Abstract

This paper studies the exchange rates of four major currencies against the United States dollar(USD), including the euro(EUR), the pound(GBP), the Canadian dollar(CAD), and the Japanese yen(JPY) from 2005 to 2019 through multifractal detrended fluctuation analysis (MF-DFA). The four exchange rate series exhibit significant multifractal properties on the whole time scale and the yen has the lowest multifractal properties among the four exchange rate series, showing the highest market efficiency. The multifractal properties of the four exchange rate series are due to both long-range correlation and fat-tail characteristics of non-Gaussian probability density function. The cross-correlations among different exchange markets reflect the internal linkages between different exchange markets. This paper also aims to compare the multifractality degrees of euro, pound, Canadian dollar, and yen exchange markets in three sub-samples divided by the 2008 financial crisis and the Federal Reserve’s announcement of its withdrawal from quantitative easing(QE) policy in 2014, finding that the four exchange markets all have multifractal structural properties with different levels in the sample and sub-samples that cause inefficiency with different levels in these foreign exchange markets.
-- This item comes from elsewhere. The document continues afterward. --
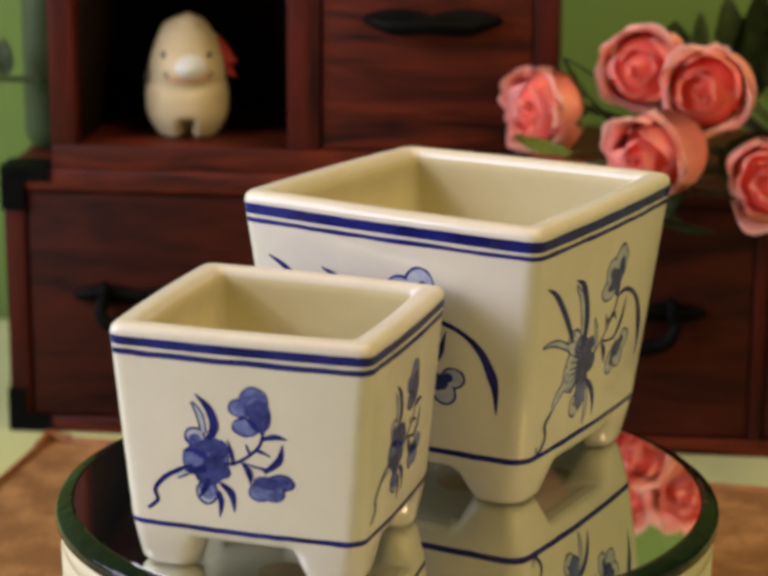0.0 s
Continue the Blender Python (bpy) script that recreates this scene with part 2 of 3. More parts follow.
class PotShape:
    """Square tapering pot on four corner feet. Corner k of the rim may stand off by warp[k]."""

    def __init__(self, foot, line, band, top, aspect, radius, lip, arch, bulge, warp):
        self.foot, self.line, self.band, self.top = foot, line, band, top  # (half width, height)
        self.aspect, self.radius, self.lip, self.arch, self.warp = aspect, radius, lip, arch, warp
        self.bulge = bulge  # how far the middle of a side stands out

    def half(self, z):
        if z >= self.line[1]:
            (a0, z0), (a1, z1) = self.line, self.band
        else:
            (a0, z0), (a1, z1) = self.foot, self.line
        return a0 + (a1 - a0) * (z - z0) / (z1 - z0)

    def rad(self, z):
        """Radius of the upright corners, tighter towards the rim."""
        return self.radius * (1 - 0.32 * min(1.0, max(0.0, z / self.band[1])))

    def bend(self, x, y, z):
        a = self.half(min(z, self.band[1]))
        u, v = max(-1, min(1, x / a)), max(-1, min(1, y / a))
        w = ((1 + u) * (1 + v) / 4, (1 - u) * (1 + v) / 4, (1 - u) * (1 - v) / 4, (1 + u) * (1 - v) / 4)
        d = [sum(wk * self.warp[k][i] for k, wk in enumerate(w)) for i in range(3)]
        return Vector((x + d[0], y + d[1], z + d[2] * max(0.0, (z - self.line[1]) / (self.band[1] - self.line[1]))))

    def outline(self, a, r, flat=22, arc=7):
        hx, hy = a * self.aspect, a / self.aspect
        pts = []
        for k, (sx, sy) in enumerate(((1, 1), (-1, 1), (-1, -1), (1, -1))):
            cx, cy = sx * (hx - r), sy * (hy - r)
            for i in range(arc + 1):
                t = math.radians(90 * k + 90 * i / arc)
                pts.append((cx + r * math.cos(t), cy + r * math.sin(t)))
            nx, ny = ((-1, 1), (-1, -1), (1, -1), (1, 1))[k]
            ex, ey = nx * (hx - r), ny * (hy - r)
            t = math.radians(90 * k + 90)
            p0, p1 = pts[-1], (ex + r * math.cos(t), ey + r * math.sin(t))
            for i in range(1, flat):
                f = i / flat
                swell = self.bulge * (1 - (2 * f - 1) ** 2)
                pts.append((p0[0] + (p1[0] - p0[0]) * f + swell * math.cos(t), p0[1] + (p1[1] - p0[1]) * f + swell * math.sin(t)))
        return pts

    def low(self, x, y, a):
        z, u0, u1 = self.arch
        return z * (1 - smoothstep(u0, u1, min(abs(x), abs(y)) / a))

    def body(self):
        b1, z1, z0, r = self.band[0], self.band[1], self.top, self.radius
        rings = []

        def ring(inset, z, rr=None):
            a = self.half(min(z, z1)) - inset
            rings.append([self.bend(x, y, z) for x, y in self.outline(a, min(rr or self.rad(z), a * 0.9))])

        def low_ring(inset, up, cap=None):
            a = self.foot[0] - inset
            pts = []
            for x, y in self.outline(self.foot[0], r):
                zl = self.low(x, y, self.foot[0]) + up
                if cap is not None:
                    zl = min(zl, cap)
                k = self.half(zl) / self.foot[0] * (1 - inset / self.foot[0])
                pts.append(self.bend(x * k, y * k, zl))
            rings.append(pts)

        zb = self.arch[0] + 0.0012
        rings.append([Vector((x * 0.02, y * 0.02, zb)) for x, y in self.outline(self.foot[0], r)])
        rings.append([Vector((x * 0.72, y * 0.72, zb)) for x, y in self.outline(self.foot[0], r)])
        low_ring(0.0085, 0.0006, zb)
        low_ring(0.0060, 0.0)
        low_ring(0.0024, 0.0)
        low_ring(0.0008, 0.0008)
        low_ring(0.0, 0.0026)
        zs = self.line[1]
        for i in range(13):
            ring(0, zs + (z1 - zs) * i / 12)
        rise = z0 - z1
        for d, f in ((0.0001, 0.35), (0.0005, 0.66), (0.0015, 0.90), (0.0030, 1.0), (0.0062, 1.0), (0.0078, 0.93), (0.0088, 0.68), (0.0093, 0.25), (0.0091, -0.6)):
            ring(d * self.lip / 0.0094, z1 + rise * f, self.rad(z1) * (1 - 0.35 * d / 0.0094))
        ring(self.lip * 0.80, z1 - 0.006, r * 0.6)
        for i in range(1, 7):
            ring(self.lip * 0.66 + 0.0002 * i, z1 - 0.006 - (z1 - 0.030) * i / 6, r * 0.65)
        ring(self.lip + 0.006, 0.0215, r * 0.65)
        ring(self.half(0.021) * 0.97, 0.021, 0.001)
        return loft(bmesh.new(), rings)

    def stripe(self, zlo, zhi, seed, off=0.00006, wob=0.0002):
        """A painted band that runs round the pot between two heights."""
        rings = []
        for i in range(4):
            f = i / 3
            base = zlo + (zhi - zlo) * f
            a = self.half(base) + off
            ring = []
            for x, y in self.outline(a, self.rad(base)):
                d = wob * (noise.noise((x * 70, y * 70, seed + (7 if f > 0.5 else 0))) + 0.6 * noise.noise((x * 260, y * 260, seed)))
                zz = base + d * abs(2 * f - 1)
                ring.append(self.bend(x, y, zz))
            rings.append(ring)
        return loft(bmesh.new(), rings, False, False)

    def on_face(self, side, u, v, vlo, vhi, off):
        z = vlo + (vhi - vlo) * v
        a = self.half(z)
        hn, ht = (a / self.aspect, a * self.aspect) if side % 2 == 0 else (a * self.aspect, a / self.aspect)
        t = math.radians(90 + 90 * side)
        n, s = Vector((math.cos(t), math.sin(t), 0)), Vector((-math.sin(t), math.cos(t), 0))
        flat = ht - self.rad(z)
        q = n * (hn + off + self.bulge * max(0.0, 1 - (u * ht / flat) ** 2)) + s * (u * ht)
        return self.bend(q.x, q.y, z)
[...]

This may help study the impacts of these events on efficiency and risks in these exchange markets in each sub-sample from the statistical and fractal perspectives. This study has theoretical and practical significance in the application of Effective Market Hypothesis (EMH) in exchange market. Results of this study may also provide important implications for further study on the dynamic mechanism and efficiency in exchange market and help investors effectively control the market risks.